Published in final edited form as: Trends Immunol. 2019 Dec 4;41(1):17–28. doi: 10.1016/j.it.2019.11.004

Figure 2. Epigenetic regulation of CD8+ terminal effector (TE) and memory-precursors effector cell (MPEC) differentiation.

Figure 2.

Following activation by a professional APC, naïve CD8+ T cells undergo epigenetic reprogramming of genes related to stemness such as Tcf7 (TCF1) and Lef1, and tissue homing such as Sell (CD62L) and Il7R. These epigenetic changes include DNA methylation and demethylation events and an array of histone modifications. Inhibition of de novo DNA methylation or histone methylation restricts the progression of early effector cells into terminally differentiated T cells and/or increases the multipotency of MPECs.
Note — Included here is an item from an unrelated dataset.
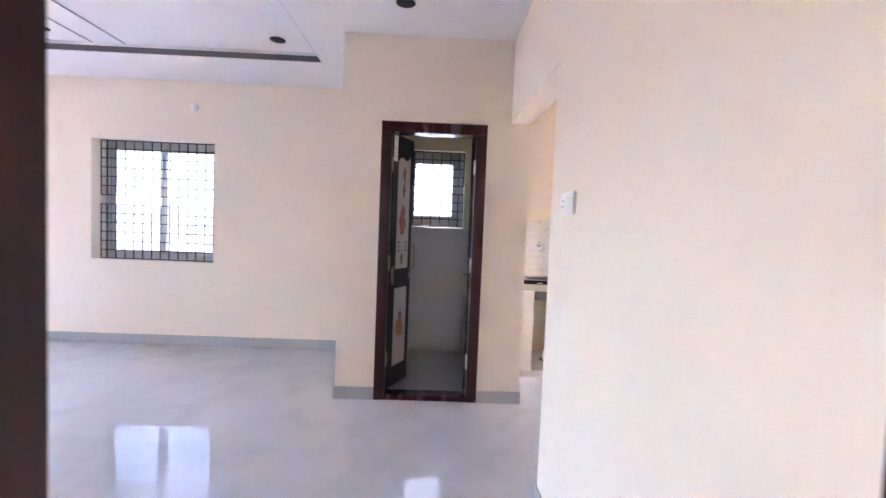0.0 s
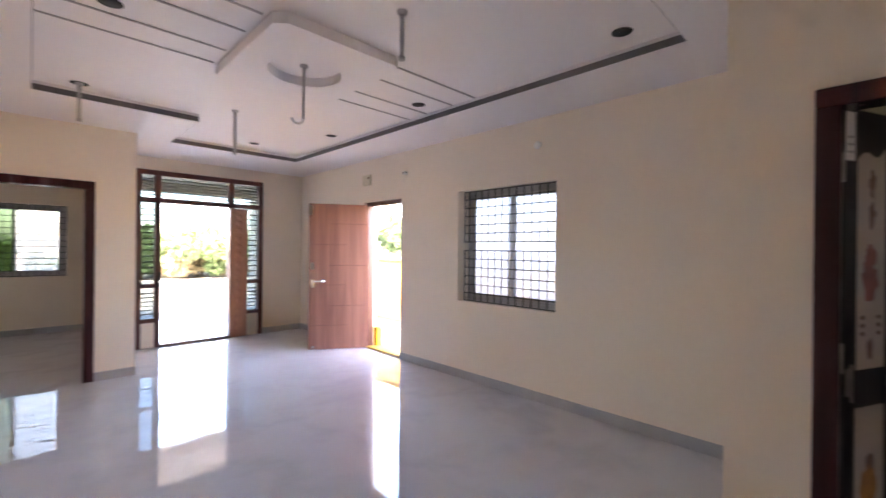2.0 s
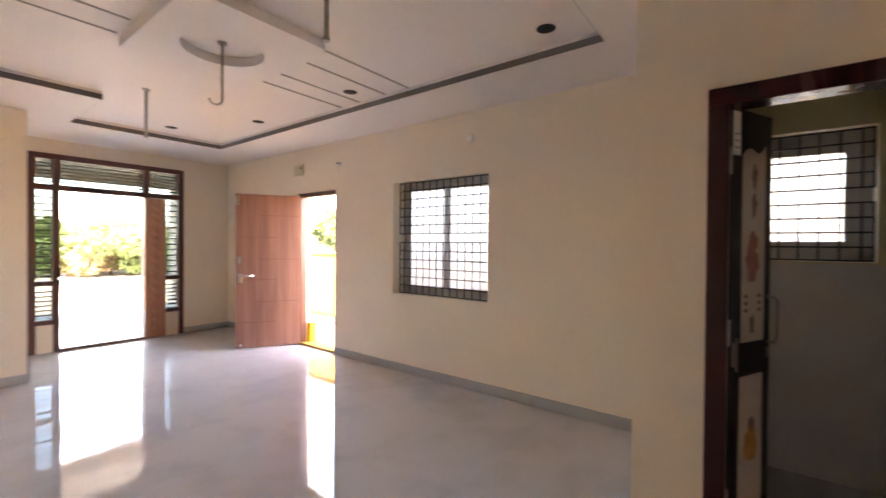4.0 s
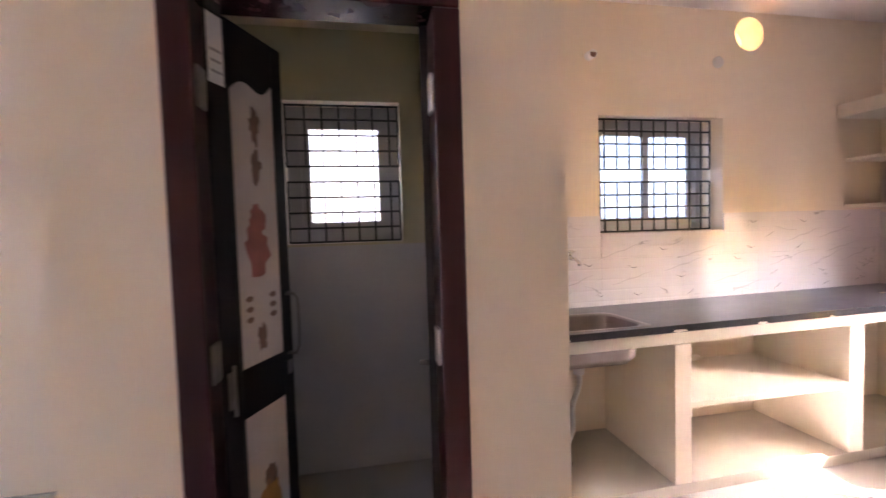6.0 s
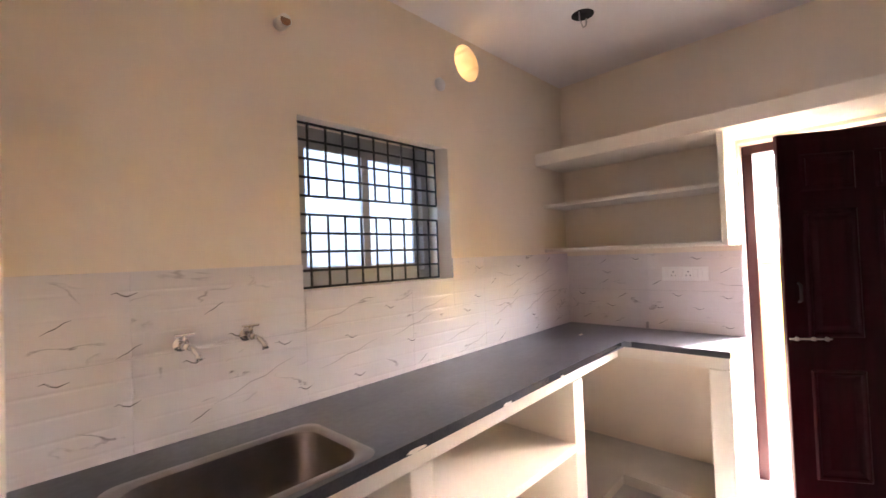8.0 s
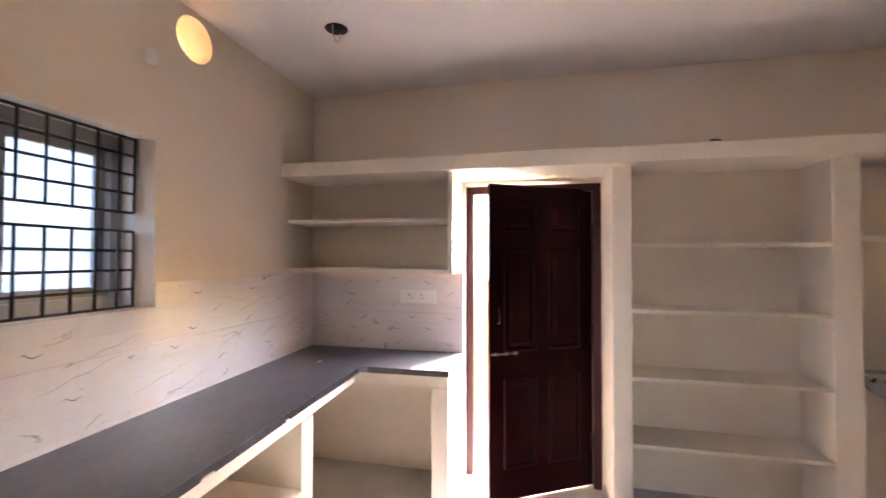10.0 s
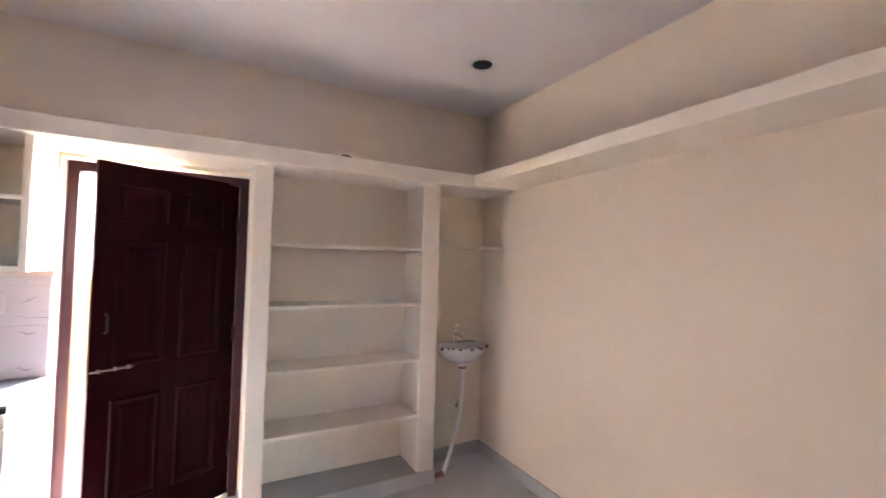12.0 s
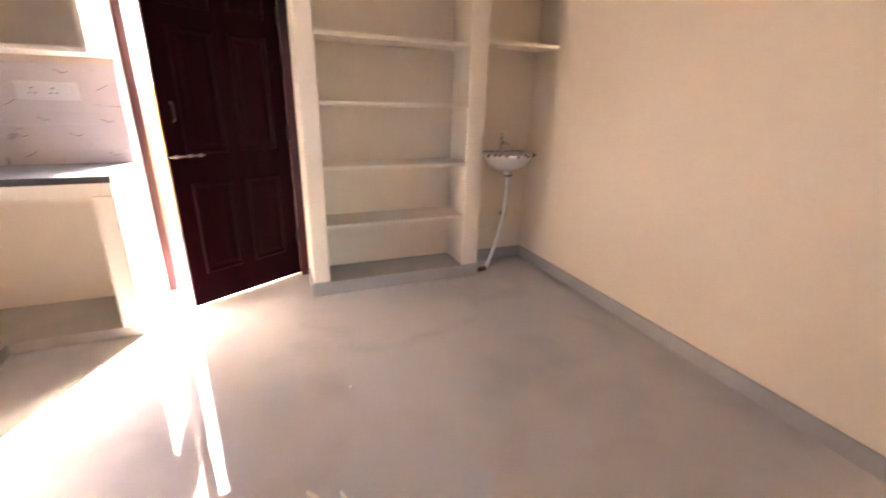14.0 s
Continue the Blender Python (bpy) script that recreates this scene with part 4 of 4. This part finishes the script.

Deletion of Dnmt3a, a de novo methyltransferase, prior to effector differentiation has resulted in heightened re-expression of naïve-associated genes during the antigen-independent stage of memory CD8+ T cell differentiation in mice [67]. Genetic manipulation of H3K9me3 by Suv39h1 knockout (KO) in mice has resulted in increased expression of stem-like genes relative to wild type (WT) murine CD8+ T cells [66]. Likewise, manipulation of the polycomb repressive complex 2 (PRC2) has been demonstrated to promote increased skewing of cells towards an MPEC phenotype in mice following acute lymphocytic choriomeningitis virus (LCMV) infection [64]. However, conflicting reports of EZH2 on memory formation do exist [65]. Taken together, these studies highlight the role epigenetic programming plays in regulating the plasticity of CD8+ T cells during effector and memory differentiation.